It seems I can’t have a conversation these days without someone invoking the ever-popular saying, “the only constant is change.” As a young professional with friends in a wide cross-section of demanding fields, the truth behind this statement is highly apparent in their various professional lives. All this change has made me wonder whether or not there are exceptions to the new professional rule, and whether or not change has in fact become the “safer” option than digging in and embracing the abstract notion of something “long-term.”
When accepting a job offer in today’s market, research has reflected that most millennials will only stay for about 3-5 years before seeking his/her next big opportunity, move, or adventure. Unlike our parents that might have sat at the same desk in the same chair for the entirety of their careers, millennials’ only modus operandi is to keep seeking, adapting, and subsequently, changing on what seems to be a daily basis. While I accept the fundamental importance of change in all aspects of life as a tool for growth, exploration, and increased perspective, prior to making a large transition in our lives, I believe millennials should challenge themselves to ask the question as to whether or not the change he/she so readily embraces is productive…or simply change for change’s sake.
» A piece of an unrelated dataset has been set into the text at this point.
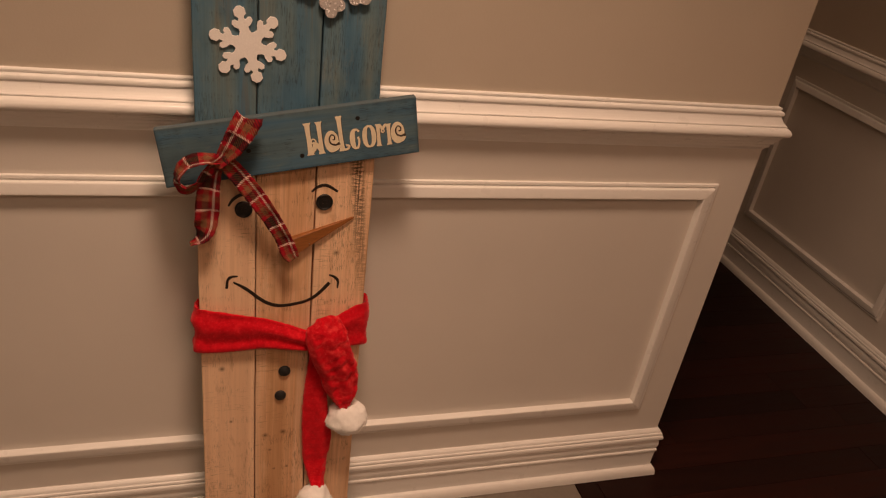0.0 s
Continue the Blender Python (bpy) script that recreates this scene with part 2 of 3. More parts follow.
def glitter_material():
    n = Nodes("silver_glitter")
    v = n.mapped()
    cell = n.voronoi(v, 560)
    r, g, b = n.split(cell)
    # a tenth of the cells are near white: sparkle painted into the base colour
    n.set(Base_Color=n.ramp(r, (0.0, (0.43, 0.41, 0.40)), (0.86, (0.50, 0.48, 0.465)), (0.90, (1.0, 0.99, 0.98))),
          Metallic=n.ramp(g, (0.90, 0.0), (0.94, 0.35)), Roughness=n.ramp(b, (0.2, 0.22), (0.8, 0.38)))
    tilt = n.tree.nodes.new("ShaderNodeVectorMath")
    tilt.operation = "SUBTRACT"
    n.link(cell, tilt.inputs[0])
    tilt.inputs[1].default_value = (0.5, 0.5, 0.5)
    scale = n.tree.nodes.new("ShaderNodeVectorMath")
    scale.operation = "SCALE"
    n.link(tilt.outputs[0], scale.inputs[0])
    n.link(n.ramp(g, (0.84, 0.06), (0.90, 0.75)), scale.inputs["Scale"])
    geo = n.tree.nodes.new("ShaderNodeNewGeometry")
    total = n.tree.nodes.new("ShaderNodeVectorMath")
    n.link(geo.outputs["Normal"], total.inputs[0])
    n.link(scale.outputs[0], total.inputs[1])
    unit = n.tree.nodes.new("ShaderNodeVectorMath")
    unit.operation = "NORMALIZE"
    n.link(total.outputs[0], unit.inputs[0])
    n.link(unit.outputs[0], n.bsdf.inputs["Normal"])
    return n.mat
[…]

Millennials’ only modus operandi is to keep seeking, adapting, and subsequently, changing on what seems to be a daily basis. As a victim of wanderlust and an active seeker of new perspectives and experiences, I’ve made many moves that have yielded growth and insight I might not have had had I stayed in a comfortable job or familiar place. With that said, I am now experiencing what seems to be a far greater challenge than moving to China for a summer or packing up my Jeep and moving across the country for an exciting (but vague!) opportunity. What I am now facing is the challenge of becoming rooted and invested in a singular environment and context.
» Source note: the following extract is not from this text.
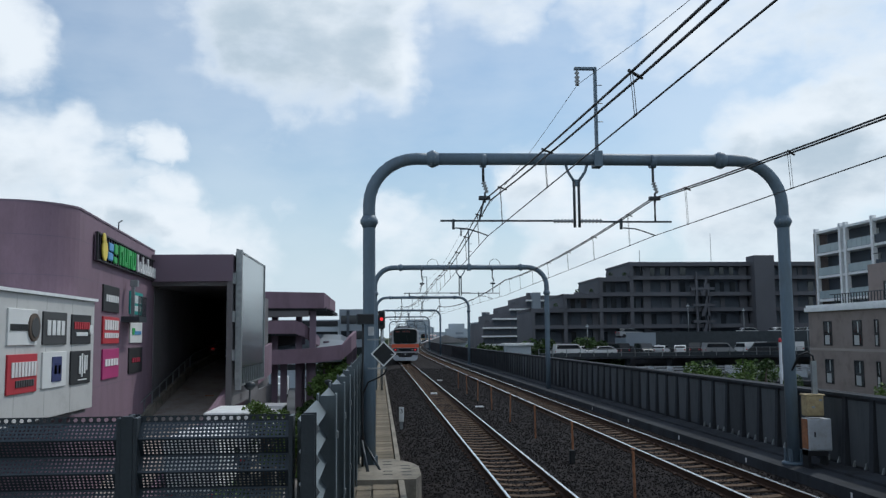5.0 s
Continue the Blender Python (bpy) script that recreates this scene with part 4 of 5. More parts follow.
bmesh.ops.recalc_face_normals(bm, faces=bm.faces)
part("ramp_road", bm, RAMP_ROAD, mall, "worn brown asphalt car ramp with orange marks")
for xw, mt, nm in ((-11.3, PURPLE, "ramp_wall"), (-15.1, CONCRETE, "ramp_kerb")):
    bm = bmesh.new()
    h = 1.1 if nm == "ramp_wall" else 0.55
    pts = ramp_pts[:5]
    a = [bm.verts.new((xw, y, z - 1.2)) for y, z in pts] + [bm.verts.new((xw, y, z + h)) for y, z in pts[::-1]]
    b = [bm.verts.new((xw + 0.25, y, z - 1.2)) for y, z in pts] + [bm.verts.new((xw + 0.25, y, z + h)) for y, z in pts[::-1]]
    for i in range(10):
        j = (i + 1) % 10
        bm.faces.new((a[i], a[j], b[j], b[i]))
    bm.faces.new(a), bm.faces.new(b[::-1])
    bmesh.ops.recalc_face_normals(bm, faces=bm.faces)
    part(nm, bm, mt, mall)
rr_ = bmesh.new()
for k in range(14):
    y = 40 + 1.6 * k
    z = float(np.interp(y, [p[0] for p in ramp_pts], [p[1] for p in ramp_pts]))
    box(rr_, -15.0, -14.94, y - 0.03, y + 0.03, z + 0.5, z + 1.2)
tube(rr_, [(-14.97, y, z + 1.2) for y, z in ramp_pts[1:5]], 0.04, 6)
part("ramp_handrail", rr_, GALV, mall)
for x, y, w in ((-13.9, 49.5, 0.5), (-12.4, 47.0, 0.7), (-12.9, 55.0, 0.5)):
    part("road_mark", one_box(x, x + w, y, y + 1.5, float(np.interp(y + 0.7, [p[0] for p in ramp_pts], [p[1] for p in ramp_pts])) - 0.1, float(np.interp(y, [p[0] for p in ramp_pts], [p[1] for p in ramp_pts])) + 0.06), STAKE, mall)
# Small glowing blocks stand in for daylight through gaps in the back wall.
for x, y, z in ((-12.75, 73.55, 2.3), (-12.25, 73.55, 2.3)):
    part("glowing_opening", one_box(x, x + 0.28, y, y + 0.1, z, z + 0.4), mat("daylight_glow", (0.8, 0.85, 0.9), 0.5, 0, 0, 1, 1, 0, glow=(0.8, 0.9, 1.0, 0.6)), mall)

# glossy screen beside the portal
screen = thing("metal_screen", "tall glossy grey metal screen on a dark frame", "screen wall")
part("screen_frame", boxes([(-10.62, -10.30, 51.4, 51.75, -0.1, 7.6), (-10.62, -10.52, 51.4, 63.2, 7.55, 7.65), (-10.62, -10.52, 51.4, 63.2, 0.0, 0.1), (-10.62, -10.5, 63.0, 63.2, 0.0, 7.6)]), GALV, screen)
for k in range(8):
    for j in range(4):
        y, z = 51.8 + 1.4 * k, 1.05 + 1.63 * j
        part("screen_panel", one_box(-10.60, -10.56, y, y + 1.39, z, z + 1.62), MIRROR_PANEL, screen)
for k in range(14):
    part("screen_slat", one_box(-10.6, -10.54, 51.9 + 0.8 * k, 51.96 + 0.8 * k, 0.1, 1.0), GALV, screen)
part("screen_back", one_box(-10.72, -10.63, 51.8, 63.0, 0.1, 7.5), STEEL_DARK, screen)
for z in (1.5, 3.6, 5.7):
    part("stand_off", boxes([(-10.76, -10.6, 51.1, 51.5, z, z + 0.6)]), GALV, screen)

# grey wing with shop signs
wing = thing("grey_wing", "light grey panelled shop wing with coloured square signs", "building")
part("wing_block", one_box(-24.0, -13.25, 14.0, 35.3, 0.26, 4.10), GREY_TILE, wing)
part("wing_coping", one_box(-24.0, -13.1, 13.9, 35.4, 4.10, 4.20), WHITE, wing)
part("wing_soffit", one_box(-23.9, -13.4, 14.1, 35.2, 0.1, 0.26), INNER_DARK, wing)
for k in range(9):
    for j in range(4):
        y, z = 35.3 - 2.36 * k, 0.28 + 0.953 * j
        part("wall_panel", one_box(-13.25, -13.2, y - 2.35, y - 0.01, z, z + 0.945), GREY_TILE, wing)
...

While any architectural office maintains a high dosage of flux in the form of constantly changing projects, clients, and programs, when we start a job in an architecture firm, we are also investing in a specific culture and design approach. As I’ve witnessed people leave one design job for another, I’d like to pose a strange challenge to my contemporaries:
What if rather than changing jobs or companies, you tried to change the system or culture within your existing work environment? I believe millennials should challenge themselves to ask the question as to whether or not the change he/she so readily embraces is productive…or simply change for change’s sake. What if rather than accepting that “new” is “better,” challenge yourself to look at your current processes, projects, and parameters and find a way to eloquently break or change the rules? The opportunity I relate to this challenge would be the chance to recognize that while drastic change might yield exponential growth (in terms of a salary increase, new responsibilities, or simply a new perspective or locale,) investing in your current environment might serve as an accelerator for important aspects of his/her young professional career. For example, by allowing his/herself to feel some sense of “ownership” within a consistent professional environment, he/she might quickly identify new potentials for leadership opportunities, meaningful relationships with life-long mentors, as well as an important chance to become an active voice and member of your local communities (which can eventually spur greater change- whether it be on the civic or national level.)
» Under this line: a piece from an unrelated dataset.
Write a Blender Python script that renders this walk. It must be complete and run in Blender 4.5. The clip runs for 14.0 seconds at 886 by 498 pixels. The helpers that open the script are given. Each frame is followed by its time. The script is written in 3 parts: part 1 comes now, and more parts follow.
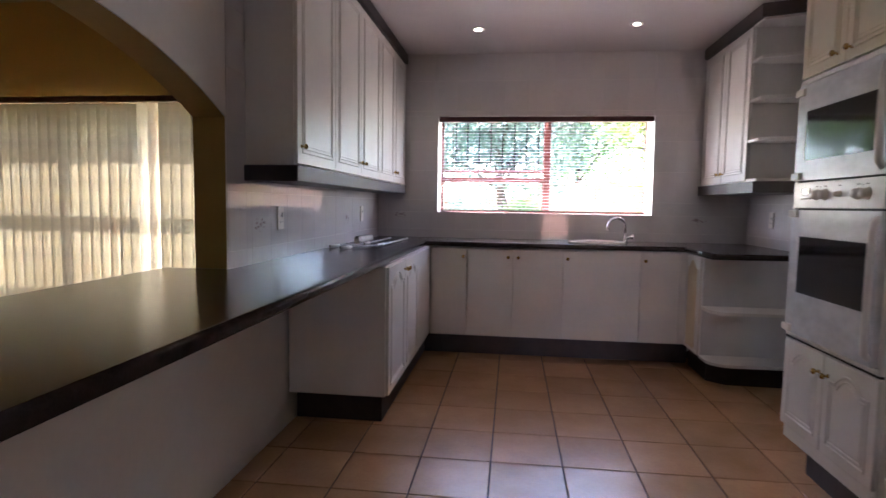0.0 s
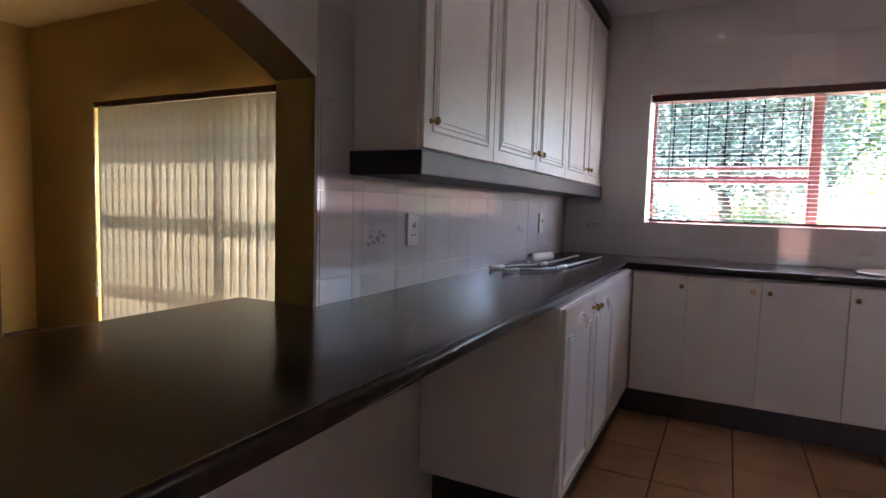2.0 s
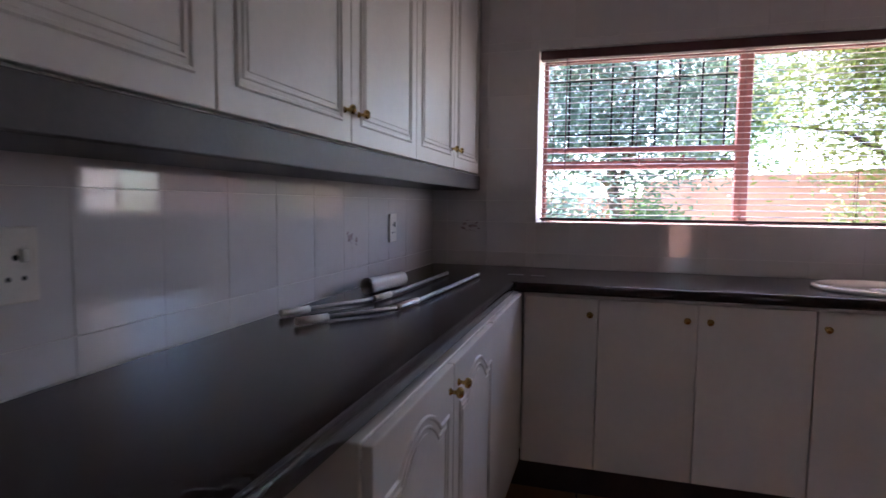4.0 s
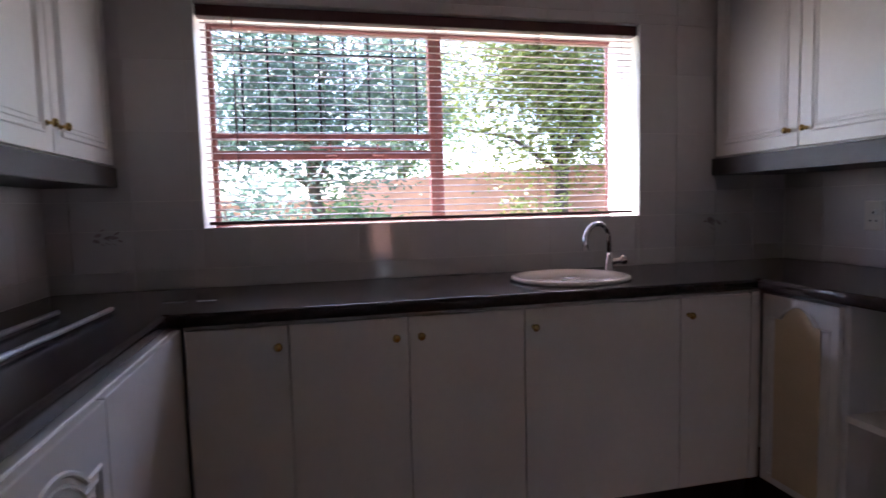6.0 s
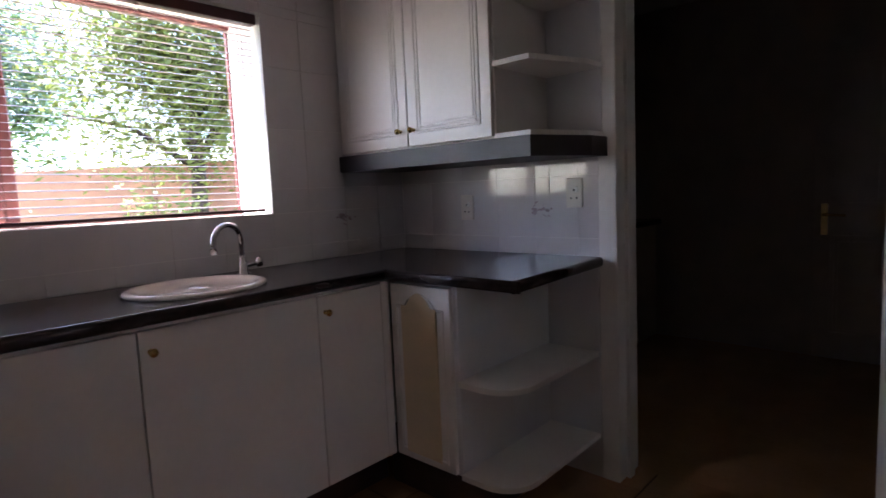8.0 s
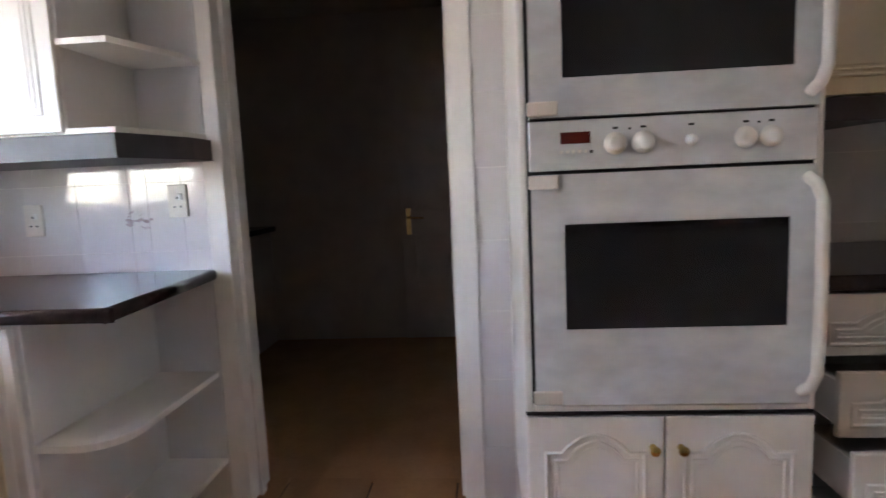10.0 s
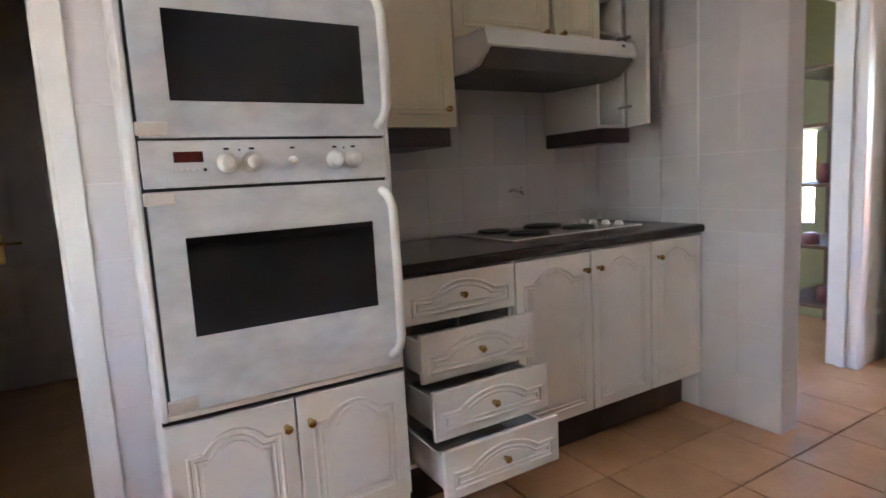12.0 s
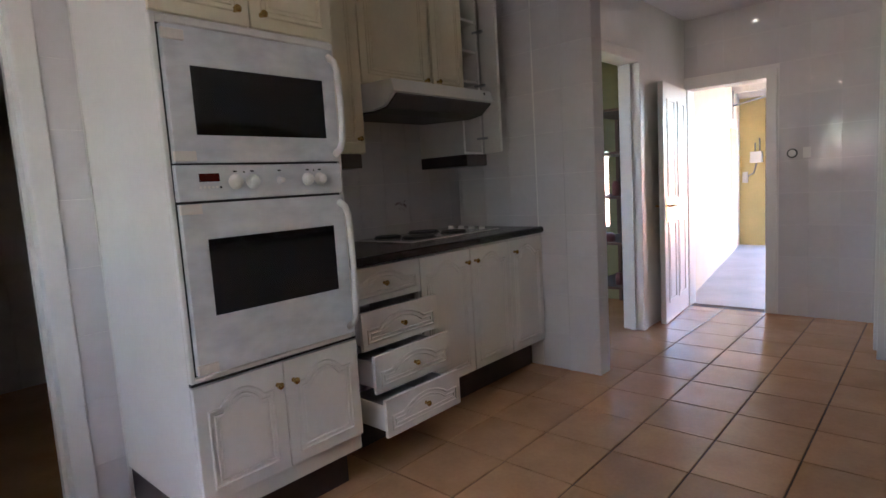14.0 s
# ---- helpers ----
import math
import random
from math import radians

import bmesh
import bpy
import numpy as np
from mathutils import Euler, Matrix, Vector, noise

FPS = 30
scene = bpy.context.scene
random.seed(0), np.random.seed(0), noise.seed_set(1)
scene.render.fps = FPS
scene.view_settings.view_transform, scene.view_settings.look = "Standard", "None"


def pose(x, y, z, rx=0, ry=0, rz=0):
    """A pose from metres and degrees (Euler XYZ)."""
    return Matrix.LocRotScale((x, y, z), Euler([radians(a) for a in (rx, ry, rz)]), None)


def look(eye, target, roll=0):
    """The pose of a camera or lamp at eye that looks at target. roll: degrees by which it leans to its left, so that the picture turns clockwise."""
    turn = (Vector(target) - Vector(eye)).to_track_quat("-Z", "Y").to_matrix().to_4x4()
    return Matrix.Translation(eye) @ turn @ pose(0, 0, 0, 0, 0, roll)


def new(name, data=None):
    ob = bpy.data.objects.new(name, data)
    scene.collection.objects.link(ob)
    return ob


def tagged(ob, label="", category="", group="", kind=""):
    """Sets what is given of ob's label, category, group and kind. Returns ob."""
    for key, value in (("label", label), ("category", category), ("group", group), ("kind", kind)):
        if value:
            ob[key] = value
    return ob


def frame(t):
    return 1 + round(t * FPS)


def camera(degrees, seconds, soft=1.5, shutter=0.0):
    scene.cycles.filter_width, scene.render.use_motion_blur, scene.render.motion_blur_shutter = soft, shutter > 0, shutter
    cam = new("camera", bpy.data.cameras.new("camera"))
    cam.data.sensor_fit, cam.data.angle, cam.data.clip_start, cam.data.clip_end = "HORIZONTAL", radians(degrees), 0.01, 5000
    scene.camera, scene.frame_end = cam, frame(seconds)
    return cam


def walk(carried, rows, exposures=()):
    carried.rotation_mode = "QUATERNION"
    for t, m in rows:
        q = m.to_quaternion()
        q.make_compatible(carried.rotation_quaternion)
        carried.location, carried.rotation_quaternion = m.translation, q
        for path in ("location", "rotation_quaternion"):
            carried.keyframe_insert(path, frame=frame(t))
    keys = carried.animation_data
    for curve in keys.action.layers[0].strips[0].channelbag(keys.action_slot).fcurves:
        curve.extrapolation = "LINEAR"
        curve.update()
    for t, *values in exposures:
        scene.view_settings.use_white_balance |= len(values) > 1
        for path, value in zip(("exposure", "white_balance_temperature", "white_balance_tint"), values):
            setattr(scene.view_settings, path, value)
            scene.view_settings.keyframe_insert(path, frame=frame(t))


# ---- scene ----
cam = camera(76.8, 14.0, shutter=0.3)
LAMP_W = 0.13
EXPO = [(0.0, 4.4, 5750, 20), (2.2, 4.1, 5750, 21), (4.5, 3.3, 5650, 23), (6.0, 3.1, 5650, 22), (7.2, 3.05, 5650, 20), (9.3, 4.45, 5750, 15), (11.0, 5.65, 5700, 12), (11.7, 5.65, 5700, 12), (12.5, 5.4, 5700, 12), (13.5, 4.75, 5650, 12), (14.0, 4.7, 5650, 12)]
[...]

In a country without a monarchy and a government that changes every four years, we have been taught to view life as something cyclical but ever-changing. America has no Queen Elizabeth to reassure us that despite drastic global change, tea will still be served at 2 on the same plate in the same drawing room. In America, we have always sought change, opportunity, and grass that is neon green. I appreciate this spirit, and the idea that change can be used as vehicle for improvement, evolution, and eventually, transformation. But I also wonder if we need to embrace that change may sometimes be most effective when it is subtle and intentional.
How do we identify opportunities to yield change through a thoughtful investment of time and commitment? In other words, as our generation of millennials “grows up” a little bit, and decides to potentially (just maybe?!) settle down a bit, how do we identify opportunities to yield change through a thoughtful investment of time and commitment? To expand on this point, how do we learn to modify the systems within which we operate when a necessary transition becomes evident, or is it essential for he/she to create/invent a new system in its entirety (including our context and environment?)
I don’t have any answers yet, but welcome any discussion.